** Start **

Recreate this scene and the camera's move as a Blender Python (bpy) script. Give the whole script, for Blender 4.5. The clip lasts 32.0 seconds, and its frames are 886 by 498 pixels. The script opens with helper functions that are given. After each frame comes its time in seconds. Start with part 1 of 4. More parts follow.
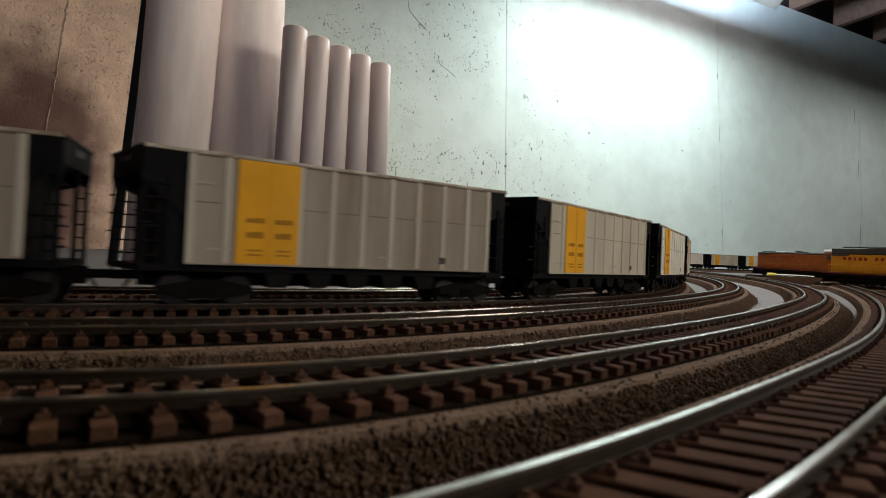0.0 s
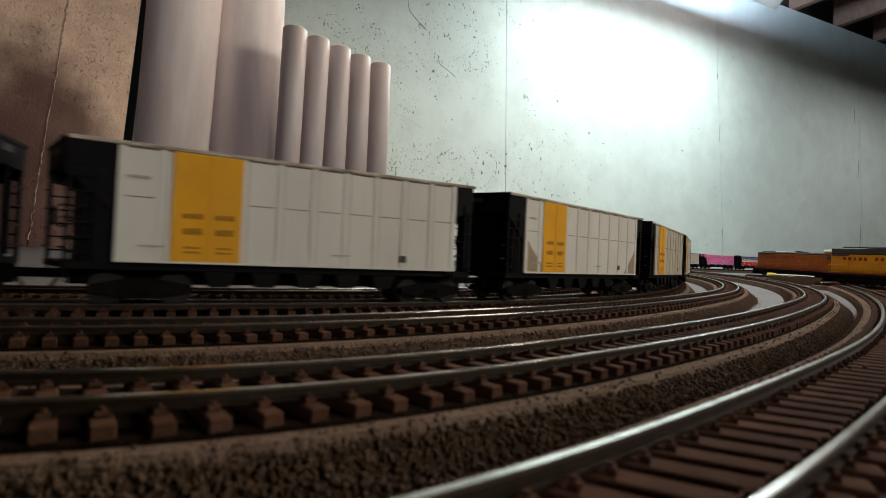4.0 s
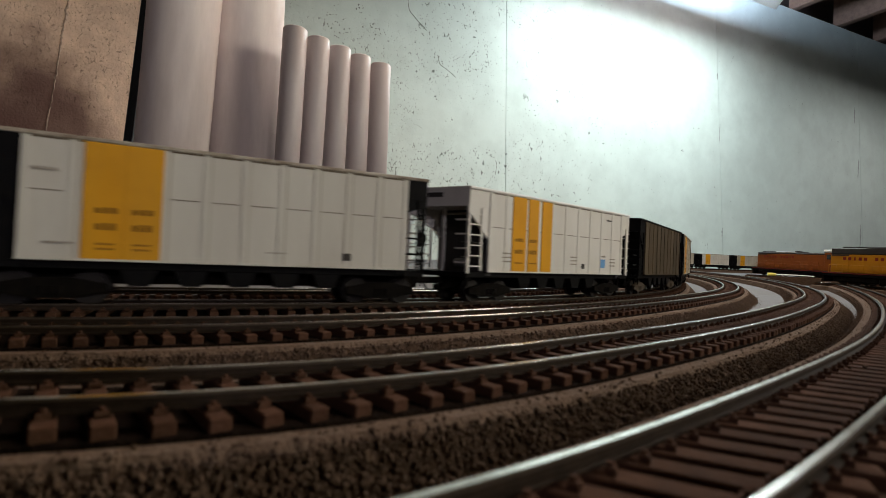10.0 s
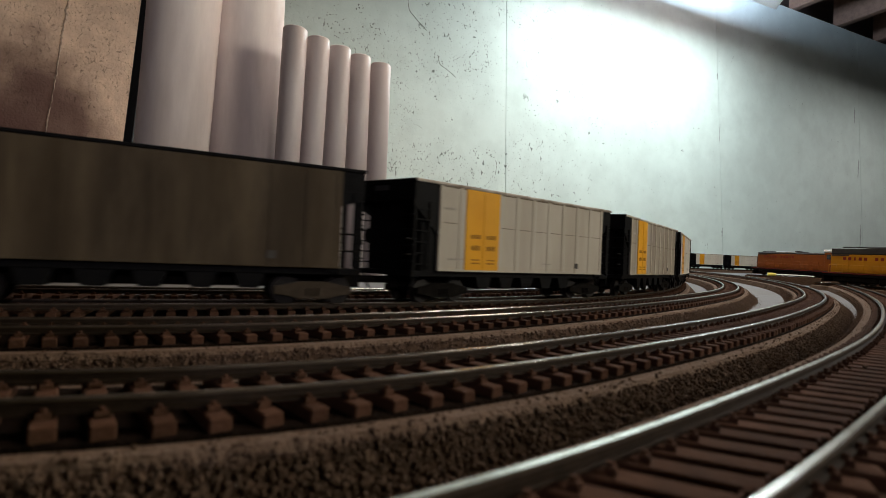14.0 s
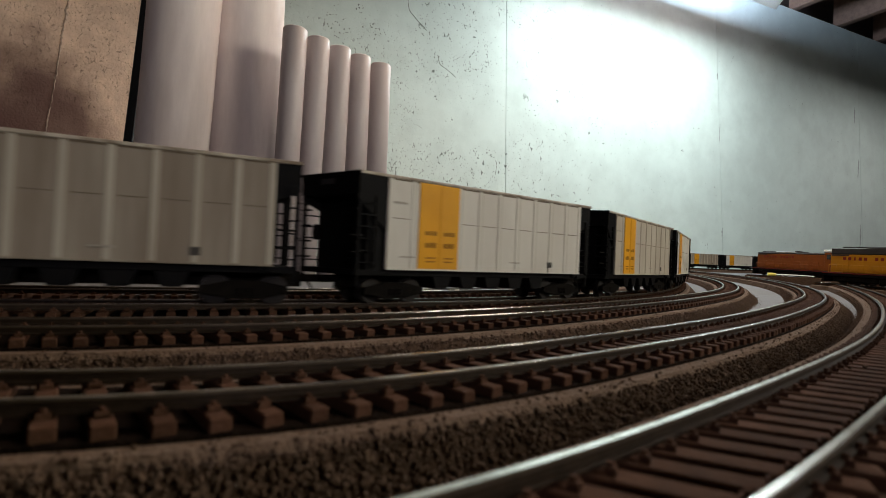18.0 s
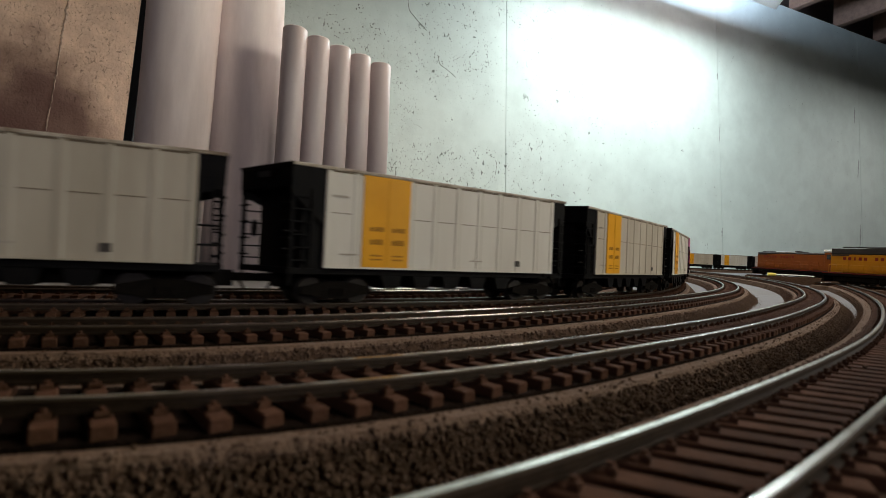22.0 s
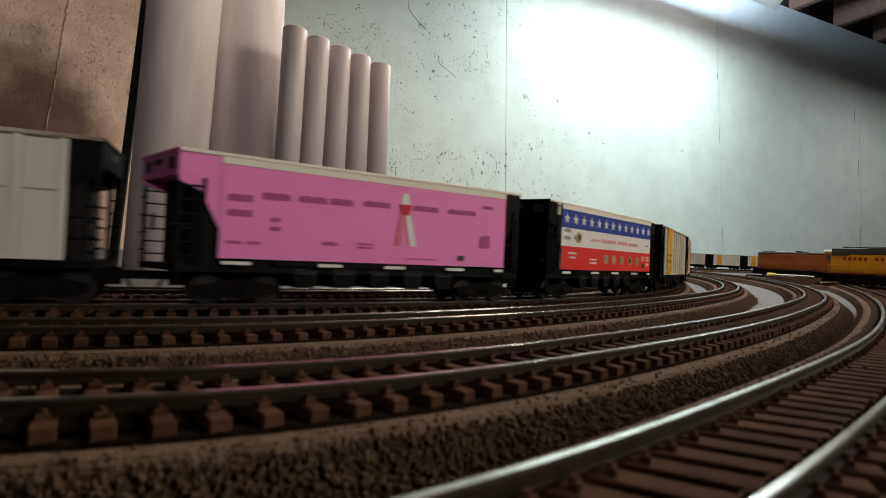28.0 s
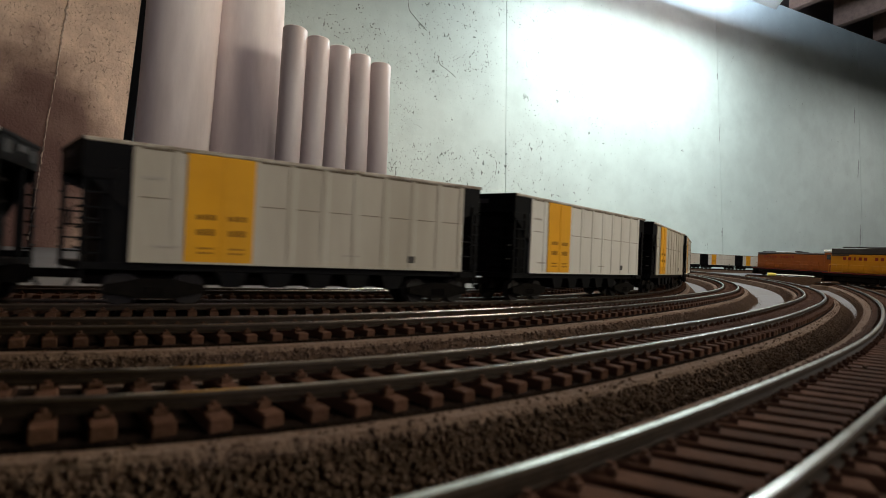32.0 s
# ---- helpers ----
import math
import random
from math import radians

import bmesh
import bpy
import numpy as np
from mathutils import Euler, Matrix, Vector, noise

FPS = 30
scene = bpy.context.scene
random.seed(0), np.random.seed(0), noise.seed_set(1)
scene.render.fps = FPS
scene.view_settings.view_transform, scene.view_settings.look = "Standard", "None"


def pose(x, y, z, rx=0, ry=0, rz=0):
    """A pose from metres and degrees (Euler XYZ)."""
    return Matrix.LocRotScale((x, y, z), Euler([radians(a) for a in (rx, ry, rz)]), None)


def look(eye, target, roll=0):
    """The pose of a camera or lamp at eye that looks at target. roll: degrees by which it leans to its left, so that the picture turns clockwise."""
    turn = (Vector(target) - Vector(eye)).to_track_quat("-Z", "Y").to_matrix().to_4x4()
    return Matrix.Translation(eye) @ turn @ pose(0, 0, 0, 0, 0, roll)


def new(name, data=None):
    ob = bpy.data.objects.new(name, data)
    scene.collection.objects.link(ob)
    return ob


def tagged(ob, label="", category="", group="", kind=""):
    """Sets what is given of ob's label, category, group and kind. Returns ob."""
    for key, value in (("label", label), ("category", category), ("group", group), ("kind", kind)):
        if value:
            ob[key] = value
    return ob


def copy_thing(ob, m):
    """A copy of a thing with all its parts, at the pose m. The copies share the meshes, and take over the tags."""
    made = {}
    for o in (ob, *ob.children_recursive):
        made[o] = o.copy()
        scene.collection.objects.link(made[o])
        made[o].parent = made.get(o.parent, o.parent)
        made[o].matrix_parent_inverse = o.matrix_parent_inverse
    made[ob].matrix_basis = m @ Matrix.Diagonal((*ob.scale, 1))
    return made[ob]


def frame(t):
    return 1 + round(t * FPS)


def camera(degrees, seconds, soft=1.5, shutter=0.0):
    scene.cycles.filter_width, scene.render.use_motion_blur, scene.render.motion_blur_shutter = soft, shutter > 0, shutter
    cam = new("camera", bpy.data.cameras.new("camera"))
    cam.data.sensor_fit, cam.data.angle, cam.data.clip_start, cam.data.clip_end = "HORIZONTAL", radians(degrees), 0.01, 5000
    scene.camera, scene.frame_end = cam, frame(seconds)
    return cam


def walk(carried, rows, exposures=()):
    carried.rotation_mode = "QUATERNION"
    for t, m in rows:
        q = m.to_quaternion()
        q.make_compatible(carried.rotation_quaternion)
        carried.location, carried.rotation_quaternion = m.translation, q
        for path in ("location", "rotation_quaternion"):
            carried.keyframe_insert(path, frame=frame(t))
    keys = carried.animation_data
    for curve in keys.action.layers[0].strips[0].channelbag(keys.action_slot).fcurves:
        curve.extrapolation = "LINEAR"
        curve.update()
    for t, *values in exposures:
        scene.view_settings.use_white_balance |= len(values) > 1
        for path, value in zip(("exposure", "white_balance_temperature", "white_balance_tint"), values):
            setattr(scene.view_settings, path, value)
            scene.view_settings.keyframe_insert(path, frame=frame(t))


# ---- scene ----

** End **

» **JOB**:
In the listing above, find the line with "ob = bpy.data.objects.new(name, data)" and the line with "made[o] = o.copy()". Output those two lines and every line between them, exactly as written.

» **THE REPLY**:
    ob = bpy.data.objects.new(name, data)
    scene.collection.objects.link(ob)
    return ob


def tagged(ob, label="", category="", group="", kind=""):
    """Sets what is given of ob's label, category, group and kind. Returns ob."""
    for key, value in (("label", label), ("category", category), ("group", group), ("kind", kind)):
        if value:
            ob[key] = value
    return ob


def copy_thing(ob, m):
    """A copy of a thing with all its parts, at the pose m. The copies share the meshes, and take over the tags."""
    made = {}
    for o in (ob, *ob.children_recursive):
        made[o] = o.copy()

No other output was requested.